O comentariado vive de simplismos, caricaturas, deturpações, berreiro. Não poderia ser de outra forma pois estamos perante um estilo de entretenimento. Escreve-se e palra-se para plateias que se divertem a aplaudir e apupar. Mas não convidem esses bufões para cuidar da cidade pois adormecem nas muralhas ou aproveitam para vender entradas aos bárbaros. Marcelo é o exemplo supremo. Enquanto astro da TV acertava em tudo, tudo parecia fácil e cristalino no seu teatro. Escurecia-se o currículo onde era apenas mais um professor de Direito, e um viciado e vicioso jornalista de opinião, e onde tinha sido o tal falhado dirigente partidário e o tal falhado candidato à câmara de Lisboa. Os holofotes iam todos para aquela parte do palco onde imitava, com paixão e donaire, os políticos que arriscam coiro e reputação. Só que imitar não é ser, como ensina Platão. Assim que o Marcelo outra vez político apanhou uma tempestade gigante pela frente, em Março de 2020, mostrou o que era realmente: um general em quem não se pode confiar.

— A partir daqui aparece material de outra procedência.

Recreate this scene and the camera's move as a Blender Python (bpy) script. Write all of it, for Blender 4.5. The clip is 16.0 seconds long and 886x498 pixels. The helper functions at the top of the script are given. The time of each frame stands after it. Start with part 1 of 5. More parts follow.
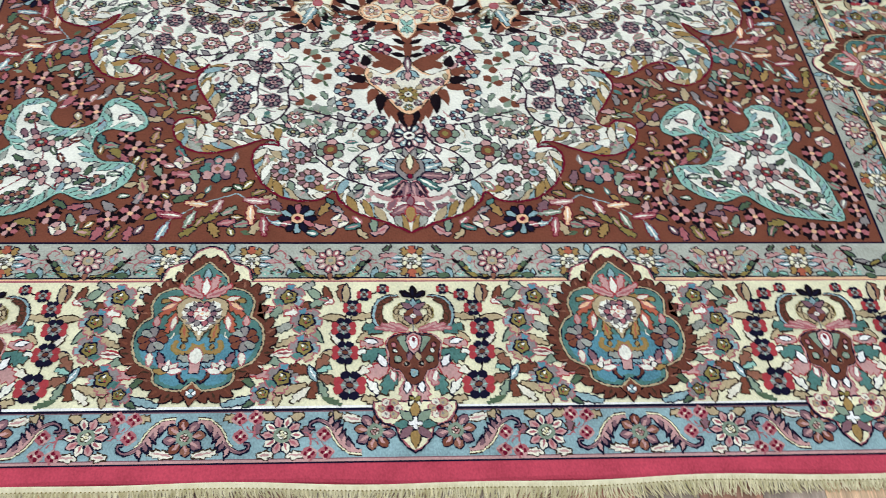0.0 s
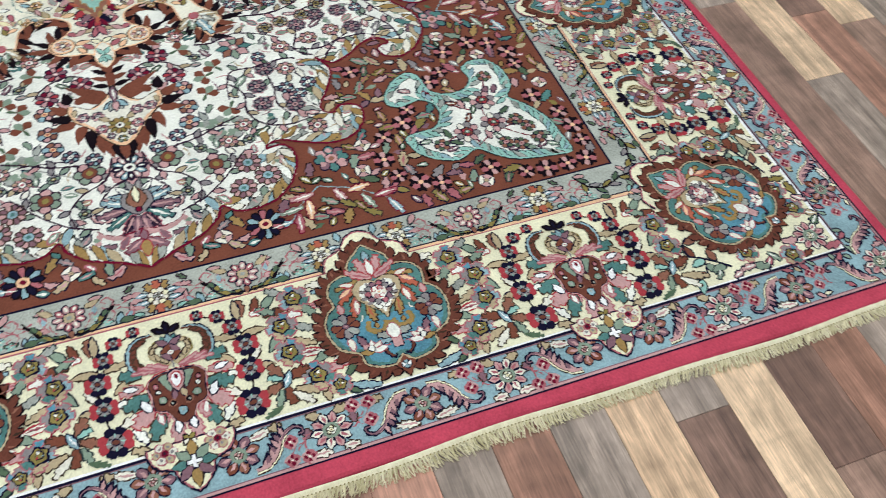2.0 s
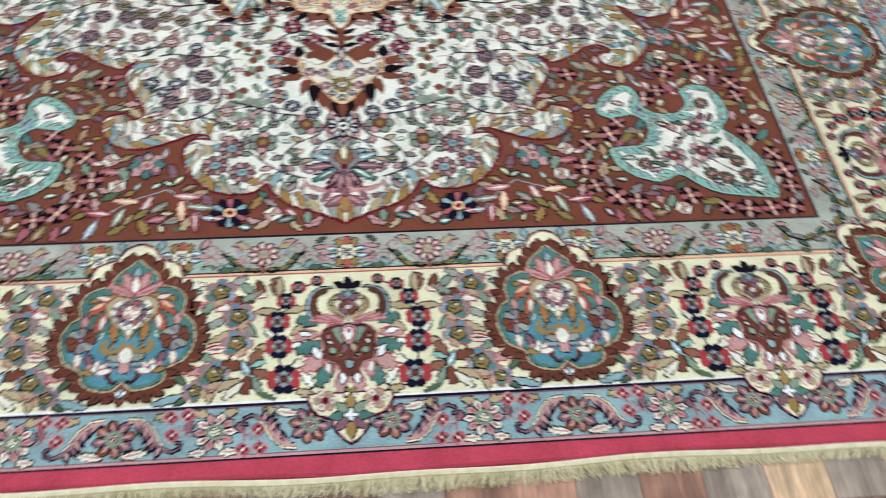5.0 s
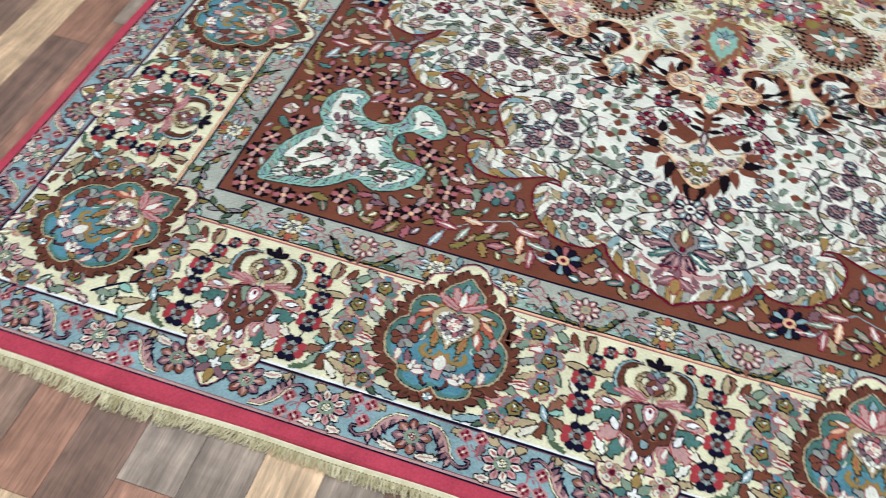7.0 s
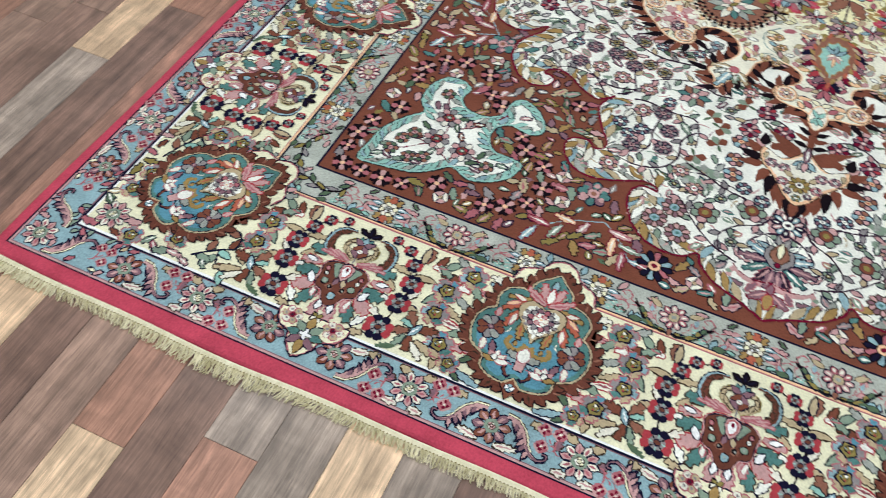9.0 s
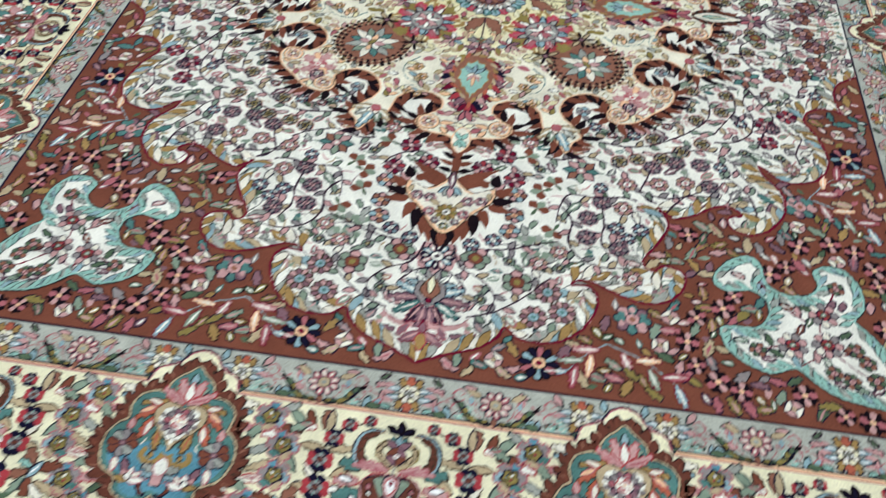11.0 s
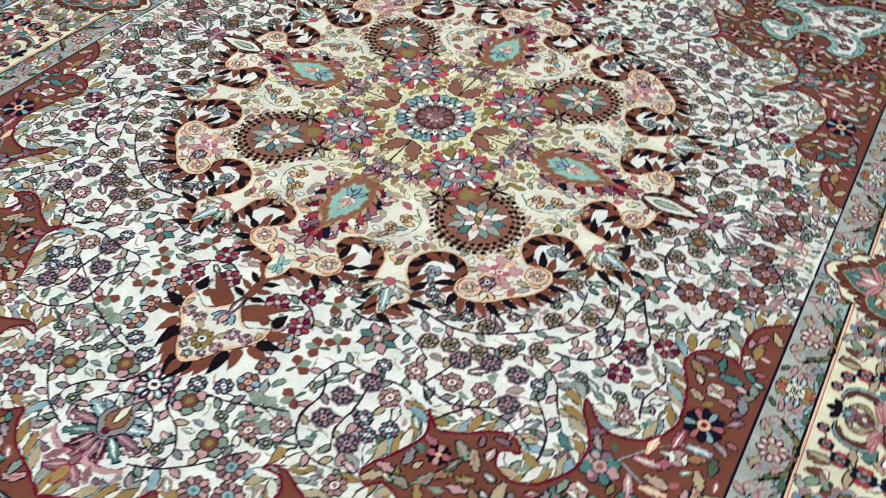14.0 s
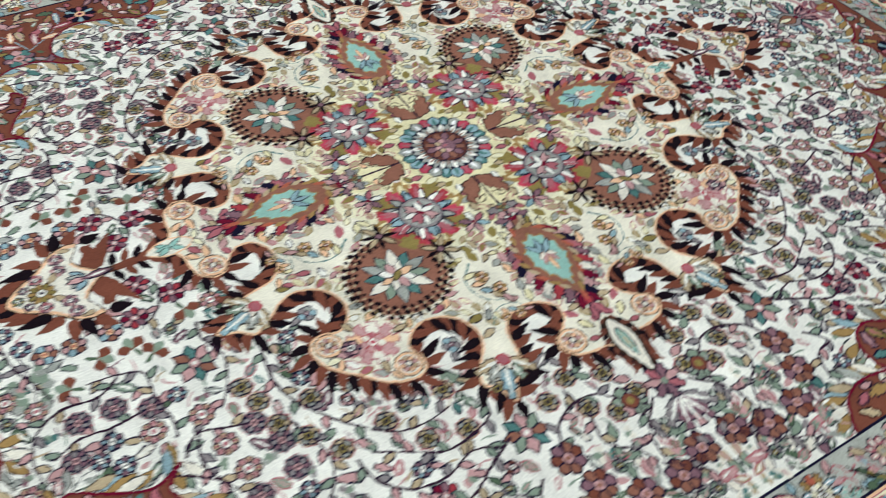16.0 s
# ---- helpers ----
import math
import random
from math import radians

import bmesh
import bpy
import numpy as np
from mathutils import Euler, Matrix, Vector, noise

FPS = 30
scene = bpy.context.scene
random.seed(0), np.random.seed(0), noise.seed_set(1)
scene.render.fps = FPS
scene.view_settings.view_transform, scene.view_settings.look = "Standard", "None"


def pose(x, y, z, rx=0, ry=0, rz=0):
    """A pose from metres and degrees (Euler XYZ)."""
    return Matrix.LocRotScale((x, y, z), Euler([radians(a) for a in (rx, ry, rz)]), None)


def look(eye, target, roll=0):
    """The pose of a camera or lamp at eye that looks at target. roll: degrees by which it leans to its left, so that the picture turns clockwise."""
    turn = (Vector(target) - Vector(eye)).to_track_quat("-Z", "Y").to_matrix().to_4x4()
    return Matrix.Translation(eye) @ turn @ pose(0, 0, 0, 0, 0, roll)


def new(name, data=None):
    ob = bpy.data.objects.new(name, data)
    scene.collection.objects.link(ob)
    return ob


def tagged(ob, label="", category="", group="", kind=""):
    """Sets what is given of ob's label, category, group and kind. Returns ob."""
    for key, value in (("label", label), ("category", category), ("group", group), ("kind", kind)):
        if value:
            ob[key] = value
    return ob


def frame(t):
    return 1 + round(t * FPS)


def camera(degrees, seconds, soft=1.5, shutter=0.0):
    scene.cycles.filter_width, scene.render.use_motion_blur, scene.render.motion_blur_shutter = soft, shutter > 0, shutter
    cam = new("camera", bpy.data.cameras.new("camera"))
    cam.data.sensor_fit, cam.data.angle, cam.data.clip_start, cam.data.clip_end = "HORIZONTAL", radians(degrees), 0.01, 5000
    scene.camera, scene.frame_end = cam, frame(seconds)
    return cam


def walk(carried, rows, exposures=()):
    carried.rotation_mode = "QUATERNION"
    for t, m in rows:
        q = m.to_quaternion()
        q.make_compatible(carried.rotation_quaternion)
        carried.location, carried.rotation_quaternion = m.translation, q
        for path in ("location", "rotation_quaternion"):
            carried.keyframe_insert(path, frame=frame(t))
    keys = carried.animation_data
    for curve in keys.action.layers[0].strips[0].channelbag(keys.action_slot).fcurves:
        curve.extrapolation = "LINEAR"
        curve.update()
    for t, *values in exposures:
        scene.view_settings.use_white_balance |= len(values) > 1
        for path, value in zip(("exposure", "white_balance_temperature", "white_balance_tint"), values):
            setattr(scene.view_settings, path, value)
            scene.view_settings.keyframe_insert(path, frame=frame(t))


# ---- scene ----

Já Costa viu-se coroado nos meses de Março e Abril. A direita ficou apopléctica com a visão do primeiro-ministro budista, seráfico perante a notícia de o mundo estar a desabar à sua volta. Ainda por cima, os números das infecções, mortos, vagas em hospitais pareciam não só controlados como muito melhores do que se previu no pânico inicial. Que era feito daquele Pedrógão vezes mil que estava prometido, perguntavam os pulhas? Para quando a boa nova do colapso do Serviço Nacional de Saúde e do horror a sair à rua, mordiam-se os canalhas? Não foi nada fácil para a direita decadente atravessar esse confinamento do seu ódio. E lá no fundo, porque os neurónios (ou falta deles) não dão para mais, também atribuíam à sua habilidade a roleta da propagação da epidemia em Portugal e a imagem de segurança e confiança que transmitiu em período tão original, angustiante e perigoso para a comunidade. Mas será Costa realmente esse portento de habilidade que os seus adversários agitam vencidos?

Vicente Jorge Silva pode ajudar-nos a encontrar a resposta. Em Novembro de 2017 deixou no Público a tese de que Costa não só atravessava um período de inabilidade extrema como talvez nem tivesse vocação para o cargo. O texto chama-se Que aconteceu a António Costa?, sendo banal na forma e torpe no conteúdo – excepção para a partilha de uma anedota onde se relata uma suposta conversa tida entre os dois em 2004, a qual teria levado Costa a declarar-lhe que nunca seria líder do PS nem primeiro-ministro (por não ter essa vontade, fica implícito no relato). Ora, sou comprador da veracidade dessa memória. Costa não parece ter a gana de querer atingir o topo da pirâmide, realmente, antes aparecendo como um fortuito líder que, com algum manifesto contragosto, se vê obrigado a dirigir as tropas. Essa tipologia concorda com o que todos vimos aquando dos movimentos para derrubar Seguro, em que começou logo por meter os pés pelas mãos com uma falsa partida, e depois com a campanha de merda que fez para chegar a secretário-geral. O mesmo perfil para os excessos emocionais que parecem absolutamente amadores, podendo calhar com jornalistas ou políticos. É como se ele não se importasse de regressar à função de tenente e aí descansar para não ter grandes chatices. Como se sonhasse todos os dias com o remanso de um gabinete pintarolas mas discreto, perdendo-se secretamente na contemplação das futuras sopas e descanso, mas leal ao grupo que aceitou chefiar e vestindo a camisola do serviço público até ao fim da missão.

Não querer o poder é um arcano sinal de vocação para lhe dar o melhor uso. Se for o caso, é quase perfeito. E, ironia suprema, talvez esse desprendimento pachola nasça de uma certa falta de habilidade para fazer das pulsões tribais o centro da sua vida.